Thursday, October 05, 2006

The Formality of Logic

As announced on the Leiter blog, Josh Dever has created a page with links to PhD dissertations. It includes a very interesting dissertation by John G. MacFarlane which is entitled "What does it mean to say that logic is formal?". Particularly interesting is Chapter 4 on 'Kant and the formality of logic'. He argues that Kant invented formal logic and did so because of his transcendental idealism. "Not only did Kant invent logical hylomorphism, but he invented it because his transcendental idealism required it!" (p. 126)

I also like what he says about his historical approach. In justifying this approach to the study of logic MacFarlane modifies the well-known Kantian slogan so that it says: "intellectual history without conceptual analysis may be empty, but analysis without history is blind." (p. 26)


Blogger Andreas said...

MacFarlane writes, "Kant seems to have been the first modern philosopher to demarcate logic (or a significant portion thereof) by its formality." (79) MacFarlane uses his taxonomy of formality, introduced in the previous chapter, to argue that "the sense of formality at issue here is 3-formality: abstraction from all semantic content of the representations used in thought." (87f).

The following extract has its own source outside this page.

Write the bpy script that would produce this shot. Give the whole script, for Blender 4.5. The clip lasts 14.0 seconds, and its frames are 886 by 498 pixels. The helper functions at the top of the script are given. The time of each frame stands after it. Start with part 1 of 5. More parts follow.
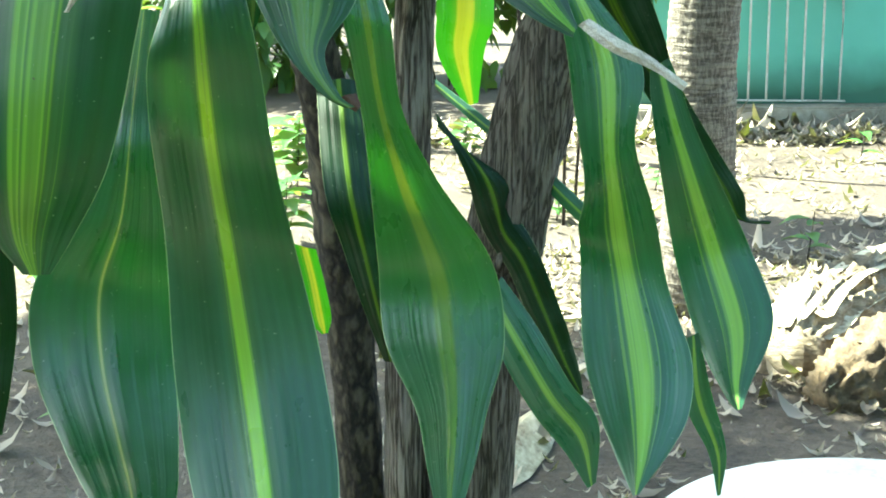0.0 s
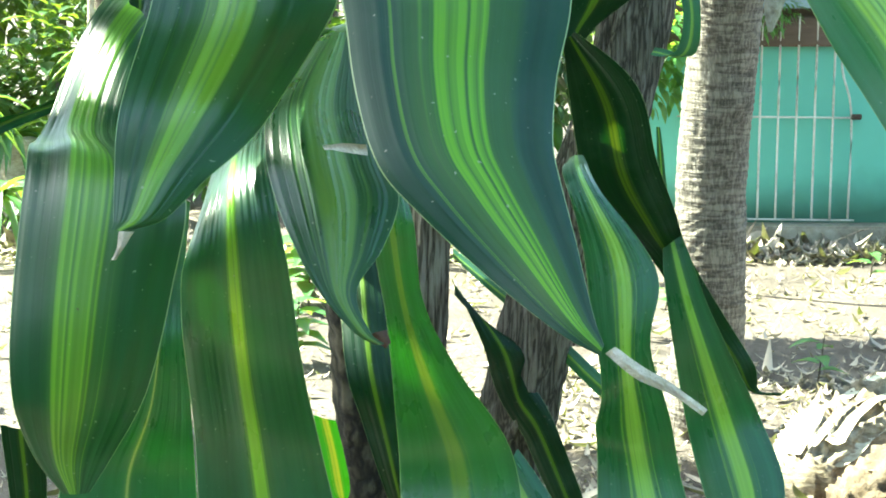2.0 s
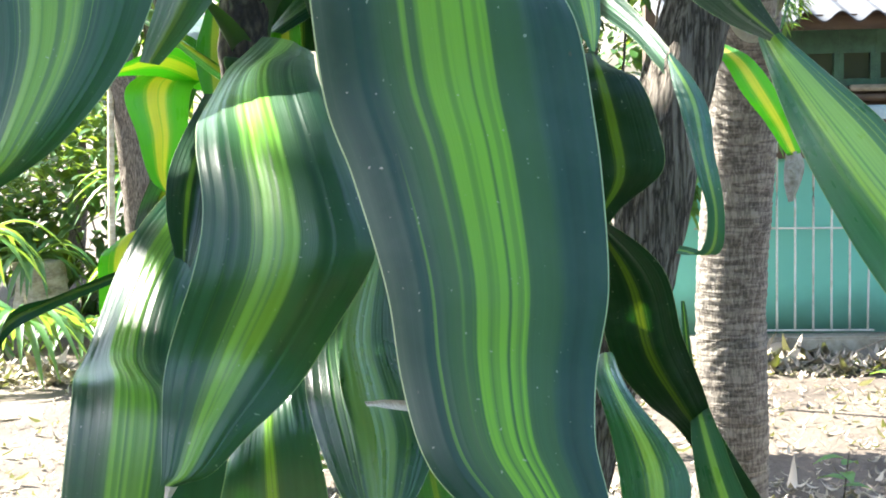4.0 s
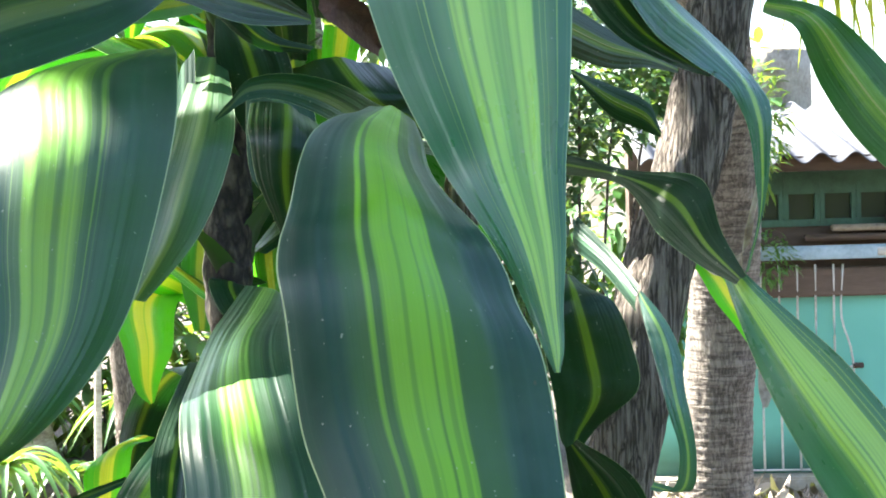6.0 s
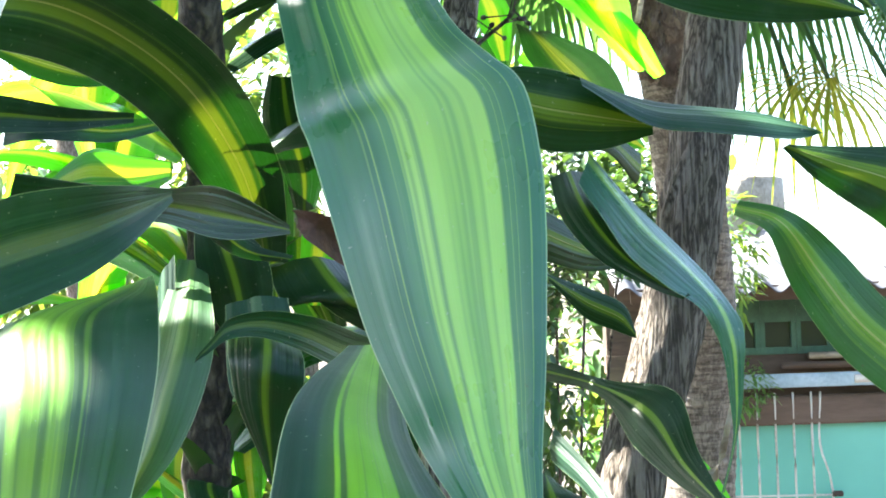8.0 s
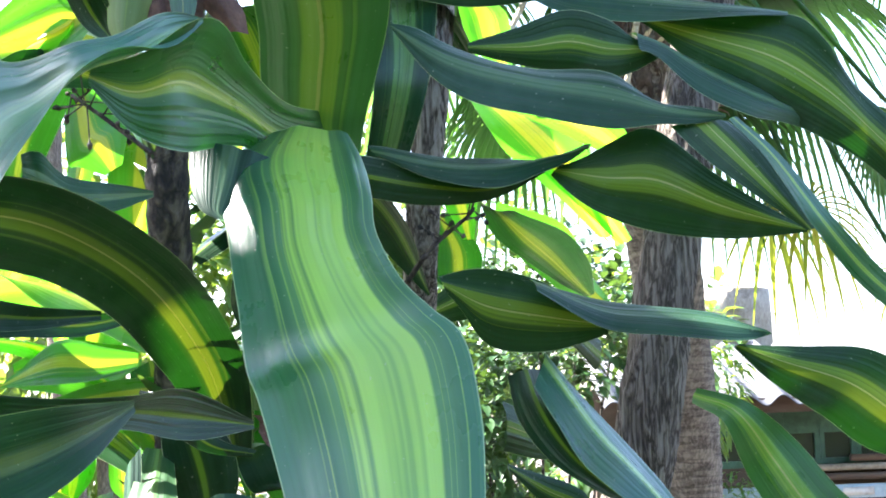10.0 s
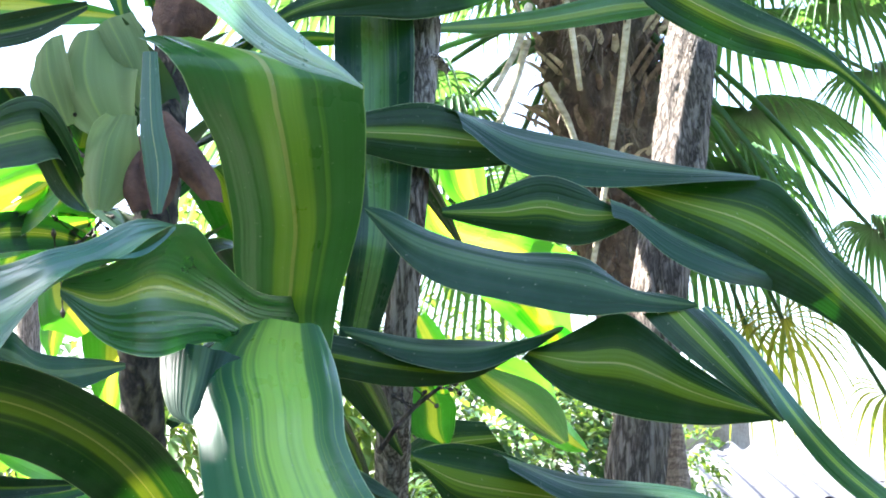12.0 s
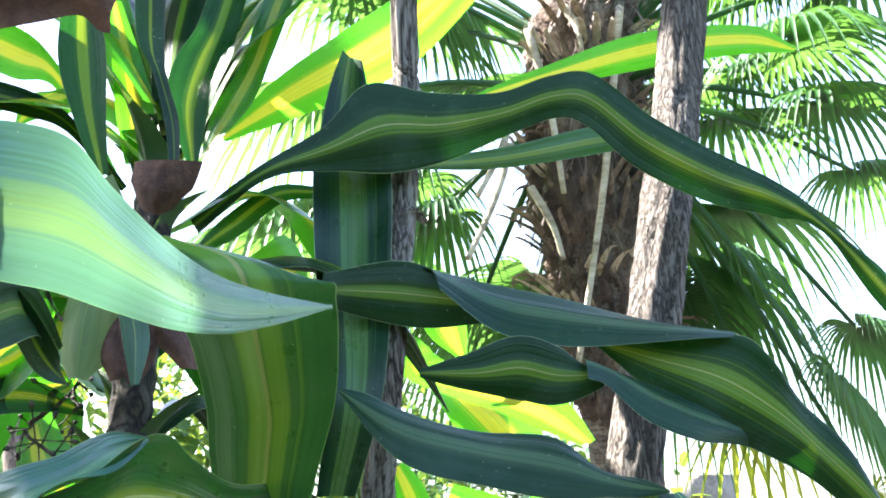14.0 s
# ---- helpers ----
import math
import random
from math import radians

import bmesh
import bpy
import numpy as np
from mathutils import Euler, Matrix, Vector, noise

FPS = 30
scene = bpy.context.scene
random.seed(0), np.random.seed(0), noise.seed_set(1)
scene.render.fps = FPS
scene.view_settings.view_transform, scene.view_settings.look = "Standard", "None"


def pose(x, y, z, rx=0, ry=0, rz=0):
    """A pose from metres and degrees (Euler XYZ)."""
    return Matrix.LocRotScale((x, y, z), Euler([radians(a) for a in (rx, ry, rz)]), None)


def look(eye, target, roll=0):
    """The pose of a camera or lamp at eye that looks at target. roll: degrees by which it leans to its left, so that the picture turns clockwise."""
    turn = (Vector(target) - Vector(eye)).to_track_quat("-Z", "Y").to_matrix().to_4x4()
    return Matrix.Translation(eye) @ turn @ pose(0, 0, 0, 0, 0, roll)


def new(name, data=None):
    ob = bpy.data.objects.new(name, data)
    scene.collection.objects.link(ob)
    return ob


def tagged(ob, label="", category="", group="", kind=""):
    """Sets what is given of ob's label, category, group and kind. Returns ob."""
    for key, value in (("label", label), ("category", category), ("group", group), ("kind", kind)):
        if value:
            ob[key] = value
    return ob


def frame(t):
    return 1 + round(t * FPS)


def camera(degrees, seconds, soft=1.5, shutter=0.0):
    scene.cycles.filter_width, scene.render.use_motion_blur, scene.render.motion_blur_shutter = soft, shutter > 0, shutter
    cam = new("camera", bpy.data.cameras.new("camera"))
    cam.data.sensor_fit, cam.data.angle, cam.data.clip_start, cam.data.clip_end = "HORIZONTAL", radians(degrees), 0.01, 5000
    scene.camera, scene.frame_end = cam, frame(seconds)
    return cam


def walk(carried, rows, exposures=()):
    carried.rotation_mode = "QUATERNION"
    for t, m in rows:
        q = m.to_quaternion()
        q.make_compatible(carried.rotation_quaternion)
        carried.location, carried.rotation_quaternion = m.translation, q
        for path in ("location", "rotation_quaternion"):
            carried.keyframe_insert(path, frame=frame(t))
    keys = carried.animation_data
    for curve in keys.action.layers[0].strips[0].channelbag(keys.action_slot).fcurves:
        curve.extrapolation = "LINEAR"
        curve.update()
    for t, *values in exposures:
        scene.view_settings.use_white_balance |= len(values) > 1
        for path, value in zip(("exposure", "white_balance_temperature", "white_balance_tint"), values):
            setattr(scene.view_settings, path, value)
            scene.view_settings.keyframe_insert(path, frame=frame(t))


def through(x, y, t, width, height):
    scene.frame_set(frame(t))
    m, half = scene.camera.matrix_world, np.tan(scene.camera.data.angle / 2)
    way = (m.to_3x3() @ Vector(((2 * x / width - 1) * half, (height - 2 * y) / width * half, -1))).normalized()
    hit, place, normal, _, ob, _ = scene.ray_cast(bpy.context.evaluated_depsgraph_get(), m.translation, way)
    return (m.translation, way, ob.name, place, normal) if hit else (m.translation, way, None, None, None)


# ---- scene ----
cam = camera(30.0, 14.0, soft=1.9)
PATH = [
    (0, (0.262, 0.193, 1.464), (0.208, 2.138, 1.002), -0.5),
    (0.5, (0.26, 0.186, 1.477), (0.209, 2.139, 1.048), -0.5),
    (1, (0.262, 0.175, 1.489), (0.209, 2.135, 1.094), -0.7),
    (1.5, (0.26, 0.18, 1.502), (0.205, 2.145, 1.131), -0.4),
    (2, (0.256, 0.174, 1.52), (0.191, 2.145, 1.185), -0.2),
    (2.2, (0.254, 0.173, 1.526), (0.183, 2.145, 1.204), -0.0),
    (4.3, (0.249, 0.163, 1.585), (0.163, 2.153, 1.401), -1.3),
    (4.5, (0.25, 0.161, 1.591), (0.166, 2.152, 1.423), -1.2),
    (5, (0.251, 0.153, 1.609), (0.172, 2.147, 1.478), -1.3),
    (5.5, (0.253, 0.144, 1.627), (0.178, 2.14, 1.531), -0.9),
    (6, (0.257, 0.143, 1.644), (0.191, 2.141, 1.594), -1.7),
    (6.5, (0.255, 0.147, 1.66), (0.2, 2.147, 1.648), -1.6),
    (7, (0.256, 0.145, 1.674), (0.207, 2.144, 1.699), -1.7),
    (7.5, (0.259, 0.134, 1.689), (0.219, 2.133, 1.746), -1.8),
    (8, (0.259, 0.131, 1.707), (0.225, 2.128, 1.799), -2.0),
    (8.2, (0.26, 0.13, 1.714), (0.229, 2.127, 1.82), -2.0),
    (10.3, (0.286, 0.1, 1.781), (0.269, 2.086, 2.014), -2.3),
    (10.5, (0.287, 0.103, 1.787), (0.274, 2.088, 2.033), -2.2),
    (11, (0.289, 0.101, 1.799), (0.285, 2.082, 2.076), -2.3),
    (11.5, (0.288, 0.099, 1.813), (0.292, 2.077, 2.111), -2.0),
    (12, (0.289, 0.093, 1.829), (0.302, 2.067, 2.151), -2.1),
    (12.5, (0.292, 0.085, 1.848), (0.308, 2.056, 2.187), -2.0),
    (13, (0.297, 0.085, 1.865), (0.321, 2.051, 2.231), -2.3),
    (13.5, (0.296, 0.086, 1.879), (0.325, 2.048, 2.265), -2.2),
    (14, (0.301, 0.071, 1.893), (0.331, 2.028, 2.305), -2.5),
]
walk(cam, [(t, look(eye, target, roll)) for t, eye, target, roll in PATH], [(0, 3.37, 6550, -13), (2, 3.40, 6550, -13), (4.5, 3.2, 6450, 10), (6, 3.32, 6450, 10), (7.5, 3.6, 6500, 9), (8.2, 3.6, 6450, 9), (10.5, 3.5, 6200, 17), (12.5, 3.53, 6200, 15), (14, 3.27, 6200, 15)])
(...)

So, the point is that Kant was the first modern philosopher to emphasize that logic "delivers no knowledge of fact — not even of the most abstract and general facts (facts about identity or existence, for example)." (88).

The interesting question, I think, is how this is connected to another important aspect of what people ordinarily mean in saying that logic is formal, namely that logic is topic-neutral, i.e. that logical consequence (or validity) is supposed to be insensitive to content. Probably, one will get an answer to what MacFarlane thinks of this by close-reading the sections introducing the distinction between the three notions of formality.

Actually, in my present state of information, I believe that Aristotle already knew that logic was topic-neutral. But he probably did not think that logic does not deliver any knowledge of facts.